/---

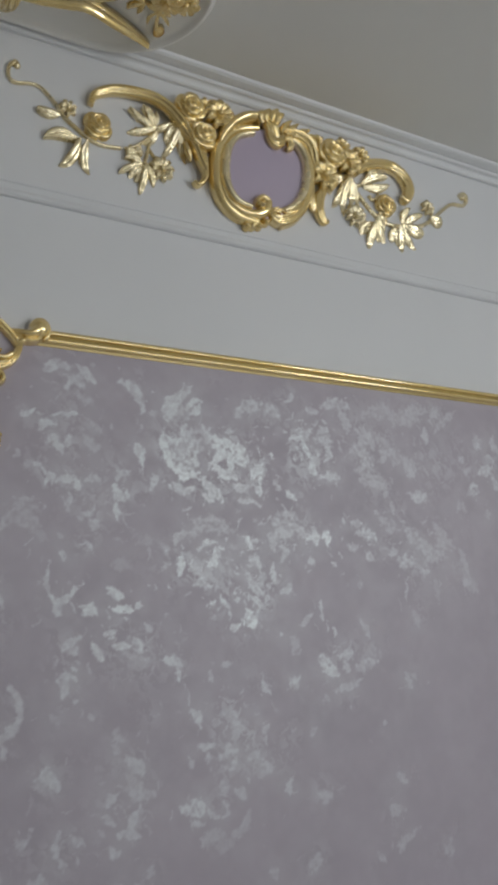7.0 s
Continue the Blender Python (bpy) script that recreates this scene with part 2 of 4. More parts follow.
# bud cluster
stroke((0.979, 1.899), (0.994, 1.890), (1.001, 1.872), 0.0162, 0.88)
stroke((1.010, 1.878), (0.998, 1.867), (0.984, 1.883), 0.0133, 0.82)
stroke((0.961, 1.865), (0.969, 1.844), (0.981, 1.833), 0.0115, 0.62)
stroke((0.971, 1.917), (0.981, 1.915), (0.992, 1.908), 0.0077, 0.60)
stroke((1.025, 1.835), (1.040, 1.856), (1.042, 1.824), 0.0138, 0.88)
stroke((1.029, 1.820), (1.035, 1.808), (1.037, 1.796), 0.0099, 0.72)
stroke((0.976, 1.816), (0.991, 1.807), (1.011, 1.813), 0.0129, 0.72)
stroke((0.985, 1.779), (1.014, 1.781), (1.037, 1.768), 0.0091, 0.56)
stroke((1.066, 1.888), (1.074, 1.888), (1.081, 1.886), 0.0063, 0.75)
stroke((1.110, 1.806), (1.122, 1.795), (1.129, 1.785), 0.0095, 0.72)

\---

--- Objective ---
Transcribe the listing in full and omit the pictures.

--- Response to this exercise ---
7.0 s
Continue the Blender Python (bpy) script that recreates this scene with part 2 of 4. More parts follow.
# bud cluster
stroke((0.979, 1.899), (0.994, 1.890), (1.001, 1.872), 0.0162, 0.88)
stroke((1.010, 1.878), (0.998, 1.867), (0.984, 1.883), 0.0133, 0.82)
stroke((0.961, 1.865), (0.969, 1.844), (0.981, 1.833), 0.0115, 0.62)
stroke((0.971, 1.917), (0.981, 1.915), (0.992, 1.908), 0.0077, 0.60)
stroke((1.025, 1.835), (1.040, 1.856), (1.042, 1.824), 0.0138, 0.88)
stroke((1.029, 1.820), (1.035, 1.808), (1.037, 1.796), 0.0099, 0.72)
stroke((0.976, 1.816), (0.991, 1.807), (1.011, 1.813), 0.0129, 0.72)
stroke((0.985, 1.779), (1.014, 1.781), (1.037, 1.768), 0.0091, 0.56)
stroke((1.066, 1.888), (1.074, 1.888), (1.081, 1.886), 0.0063, 0.75)
stroke((1.110, 1.806), (1.122, 1.795), (1.129, 1.785), 0.0095, 0.72)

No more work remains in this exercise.